→ **DIRECTIONS**
Quote exactly the lines from the line containing "import numpy as np" to the line containing "carried.location, carried.rotation_quaternion = m.translation, q", both lines included, please, and nothing more.

→ **INFORMATION SUPPLIED**
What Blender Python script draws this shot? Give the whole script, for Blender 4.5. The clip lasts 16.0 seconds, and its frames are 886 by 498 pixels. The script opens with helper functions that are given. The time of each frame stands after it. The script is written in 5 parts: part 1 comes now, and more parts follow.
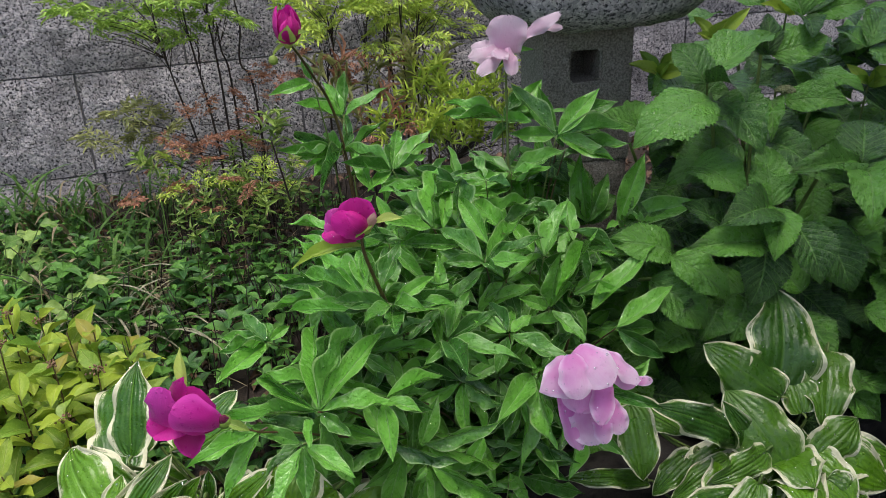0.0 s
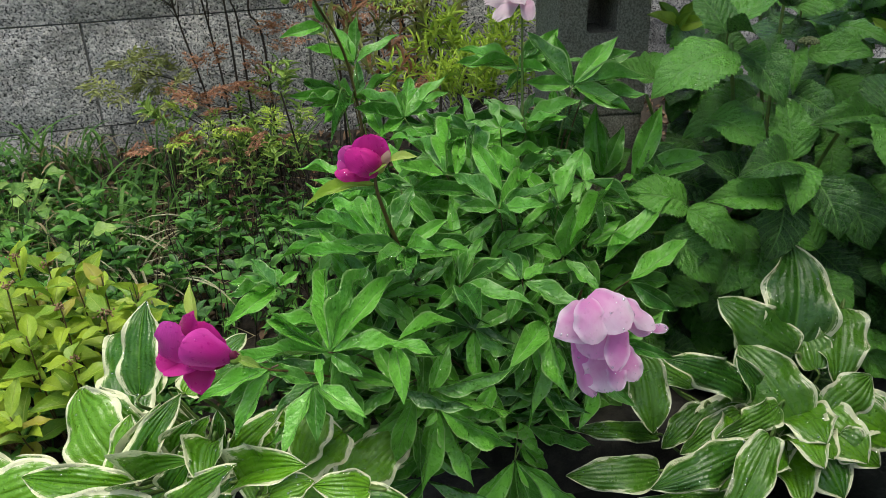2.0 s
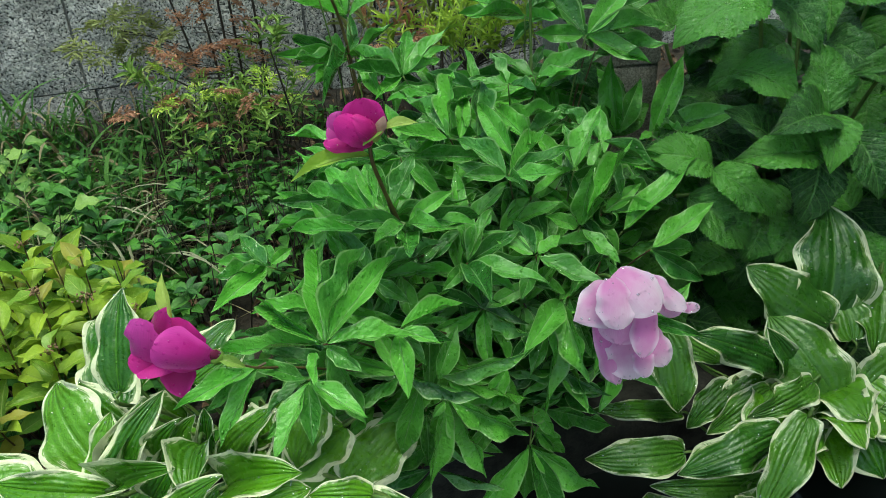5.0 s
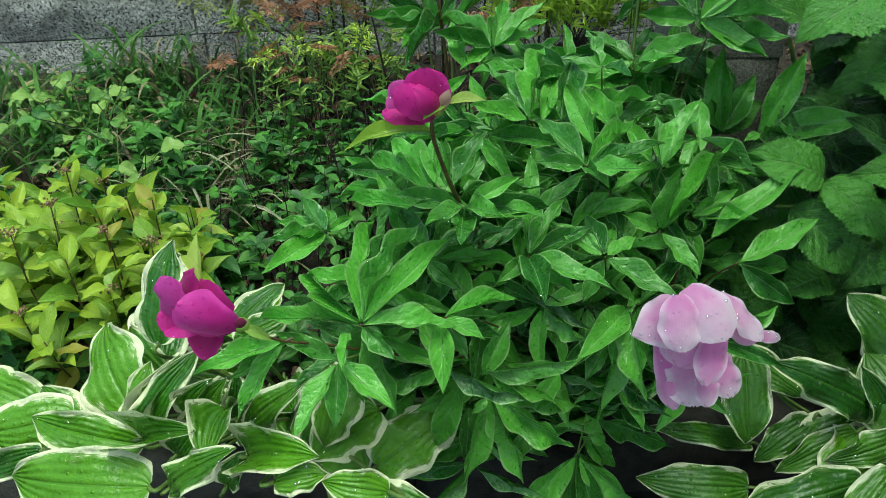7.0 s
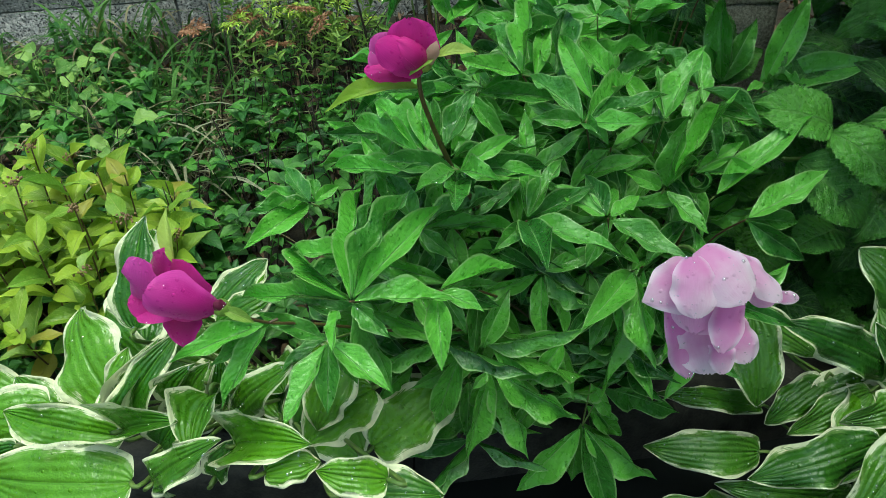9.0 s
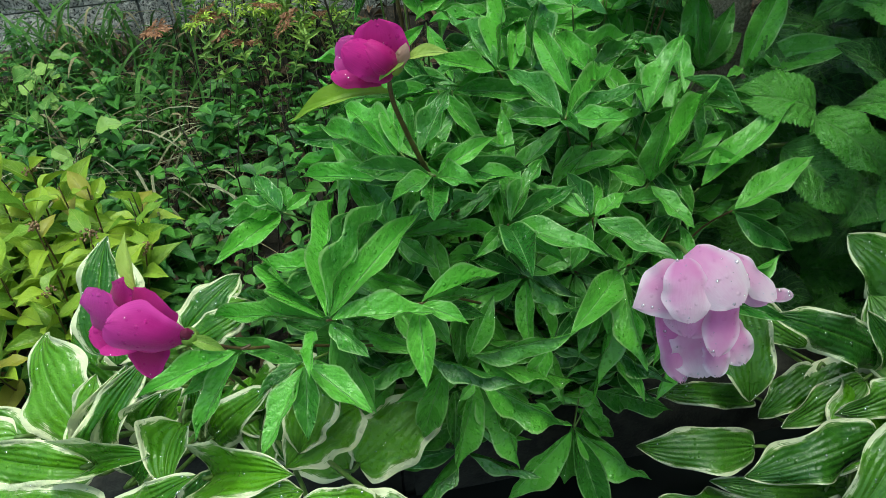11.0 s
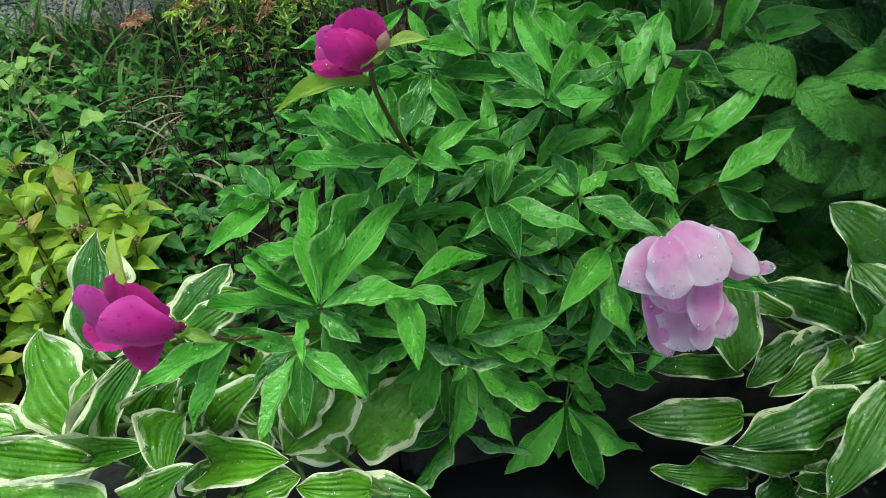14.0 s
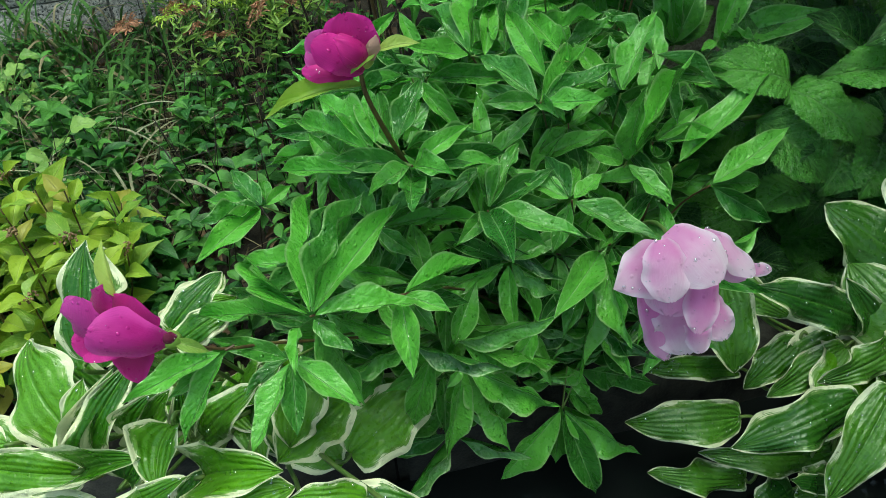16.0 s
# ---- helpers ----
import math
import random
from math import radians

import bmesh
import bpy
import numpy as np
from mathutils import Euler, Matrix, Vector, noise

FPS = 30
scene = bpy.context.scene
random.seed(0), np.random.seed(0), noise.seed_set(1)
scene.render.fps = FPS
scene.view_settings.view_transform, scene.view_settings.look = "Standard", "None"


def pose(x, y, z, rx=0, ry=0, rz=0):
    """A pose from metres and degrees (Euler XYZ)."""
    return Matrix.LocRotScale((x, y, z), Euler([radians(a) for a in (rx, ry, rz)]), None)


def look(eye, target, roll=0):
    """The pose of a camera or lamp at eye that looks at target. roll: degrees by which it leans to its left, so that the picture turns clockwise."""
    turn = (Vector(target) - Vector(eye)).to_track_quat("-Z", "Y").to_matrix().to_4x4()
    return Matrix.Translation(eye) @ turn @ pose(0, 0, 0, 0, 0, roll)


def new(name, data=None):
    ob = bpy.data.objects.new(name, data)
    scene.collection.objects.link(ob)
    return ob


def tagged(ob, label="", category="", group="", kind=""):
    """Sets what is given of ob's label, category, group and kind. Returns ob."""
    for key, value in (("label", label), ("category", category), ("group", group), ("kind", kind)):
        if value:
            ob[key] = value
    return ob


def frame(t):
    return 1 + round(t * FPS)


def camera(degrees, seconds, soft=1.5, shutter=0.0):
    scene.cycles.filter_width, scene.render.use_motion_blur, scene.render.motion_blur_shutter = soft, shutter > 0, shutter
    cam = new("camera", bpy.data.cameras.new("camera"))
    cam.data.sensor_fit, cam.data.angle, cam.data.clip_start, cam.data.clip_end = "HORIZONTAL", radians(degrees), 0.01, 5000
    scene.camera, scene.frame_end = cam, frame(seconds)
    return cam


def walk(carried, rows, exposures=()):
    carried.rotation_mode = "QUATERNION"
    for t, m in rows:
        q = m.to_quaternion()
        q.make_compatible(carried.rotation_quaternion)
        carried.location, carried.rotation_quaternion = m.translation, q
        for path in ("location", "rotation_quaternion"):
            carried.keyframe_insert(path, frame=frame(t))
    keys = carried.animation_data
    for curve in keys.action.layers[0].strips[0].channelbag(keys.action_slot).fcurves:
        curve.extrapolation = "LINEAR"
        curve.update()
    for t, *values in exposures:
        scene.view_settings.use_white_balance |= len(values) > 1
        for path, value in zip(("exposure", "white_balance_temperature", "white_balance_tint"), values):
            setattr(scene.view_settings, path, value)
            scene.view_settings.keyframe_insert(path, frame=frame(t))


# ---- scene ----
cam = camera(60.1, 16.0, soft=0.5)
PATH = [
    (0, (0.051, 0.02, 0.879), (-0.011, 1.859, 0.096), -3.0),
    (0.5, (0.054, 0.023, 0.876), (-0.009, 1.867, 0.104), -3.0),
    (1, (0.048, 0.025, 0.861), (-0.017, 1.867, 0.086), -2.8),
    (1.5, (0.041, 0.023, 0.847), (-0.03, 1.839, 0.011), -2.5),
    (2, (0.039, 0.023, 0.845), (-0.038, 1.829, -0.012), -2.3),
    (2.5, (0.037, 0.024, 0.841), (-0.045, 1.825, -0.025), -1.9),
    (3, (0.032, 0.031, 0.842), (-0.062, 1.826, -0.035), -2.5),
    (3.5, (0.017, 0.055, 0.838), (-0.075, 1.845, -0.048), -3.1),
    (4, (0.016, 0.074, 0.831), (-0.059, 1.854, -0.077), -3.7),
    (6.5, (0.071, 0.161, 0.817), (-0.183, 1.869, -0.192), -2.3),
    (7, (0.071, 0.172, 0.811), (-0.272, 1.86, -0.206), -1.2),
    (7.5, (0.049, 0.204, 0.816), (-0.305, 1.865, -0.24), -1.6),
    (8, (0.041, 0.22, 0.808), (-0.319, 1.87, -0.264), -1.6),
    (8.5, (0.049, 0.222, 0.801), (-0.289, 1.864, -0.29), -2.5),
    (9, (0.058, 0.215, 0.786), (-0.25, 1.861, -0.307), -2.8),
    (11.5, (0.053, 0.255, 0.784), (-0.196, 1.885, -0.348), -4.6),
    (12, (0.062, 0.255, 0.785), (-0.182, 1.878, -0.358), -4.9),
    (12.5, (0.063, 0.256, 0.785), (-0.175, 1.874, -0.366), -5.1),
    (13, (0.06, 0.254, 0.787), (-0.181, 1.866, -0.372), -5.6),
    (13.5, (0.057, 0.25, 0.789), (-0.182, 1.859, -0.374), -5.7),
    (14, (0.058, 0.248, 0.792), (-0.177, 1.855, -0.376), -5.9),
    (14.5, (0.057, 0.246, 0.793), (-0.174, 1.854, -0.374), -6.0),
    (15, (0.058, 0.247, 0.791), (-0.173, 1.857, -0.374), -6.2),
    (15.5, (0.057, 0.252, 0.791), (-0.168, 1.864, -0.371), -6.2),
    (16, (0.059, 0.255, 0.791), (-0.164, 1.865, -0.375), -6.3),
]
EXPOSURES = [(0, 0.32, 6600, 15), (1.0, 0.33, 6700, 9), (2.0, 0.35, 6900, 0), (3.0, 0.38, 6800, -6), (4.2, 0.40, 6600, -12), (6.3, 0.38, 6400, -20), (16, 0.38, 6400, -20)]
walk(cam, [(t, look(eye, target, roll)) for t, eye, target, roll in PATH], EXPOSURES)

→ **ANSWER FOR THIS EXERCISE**
import numpy as np
from mathutils import Euler, Matrix, Vector, noise

FPS = 30
scene = bpy.context.scene
random.seed(0), np.random.seed(0), noise.seed_set(1)
scene.render.fps = FPS
scene.view_settings.view_transform, scene.view_settings.look = "Standard", "None"


def pose(x, y, z, rx=0, ry=0, rz=0):
    """A pose from metres and degrees (Euler XYZ)."""
    return Matrix.LocRotScale((x, y, z), Euler([radians(a) for a in (rx, ry, rz)]), None)


def look(eye, target, roll=0):
    """The pose of a camera or lamp at eye that looks at target. roll: degrees by which it leans to its left, so that the picture turns clockwise."""
    turn = (Vector(target) - Vector(eye)).to_track_quat("-Z", "Y").to_matrix().to_4x4()
    return Matrix.Translation(eye) @ turn @ pose(0, 0, 0, 0, 0, roll)


def new(name, data=None):
    ob = bpy.data.objects.new(name, data)
    scene.collection.objects.link(ob)
    return ob


def tagged(ob, label="", category="", group="", kind=""):
    """Sets what is given of ob's label, category, group and kind. Returns ob."""
    for key, value in (("label", label), ("category", category), ("group", group), ("kind", kind)):
        if value:
            ob[key] = value
    return ob


def frame(t):
    return 1 + round(t * FPS)


def camera(degrees, seconds, soft=1.5, shutter=0.0):
    scene.cycles.filter_width, scene.render.use_motion_blur, scene.render.motion_blur_shutter = soft, shutter > 0, shutter
    cam = new("camera", bpy.data.cameras.new("camera"))
    cam.data.sensor_fit, cam.data.angle, cam.data.clip_start, cam.data.clip_end = "HORIZONTAL", radians(degrees), 0.01, 5000
    scene.camera, scene.frame_end = cam, frame(seconds)
    return cam


def walk(carried, rows, exposures=()):
    carried.rotation_mode = "QUATERNION"
    for t, m in rows:
        q = m.to_quaternion()
        q.make_compatible(carried.rotation_quaternion)
        carried.location, carried.rotation_quaternion = m.translation, q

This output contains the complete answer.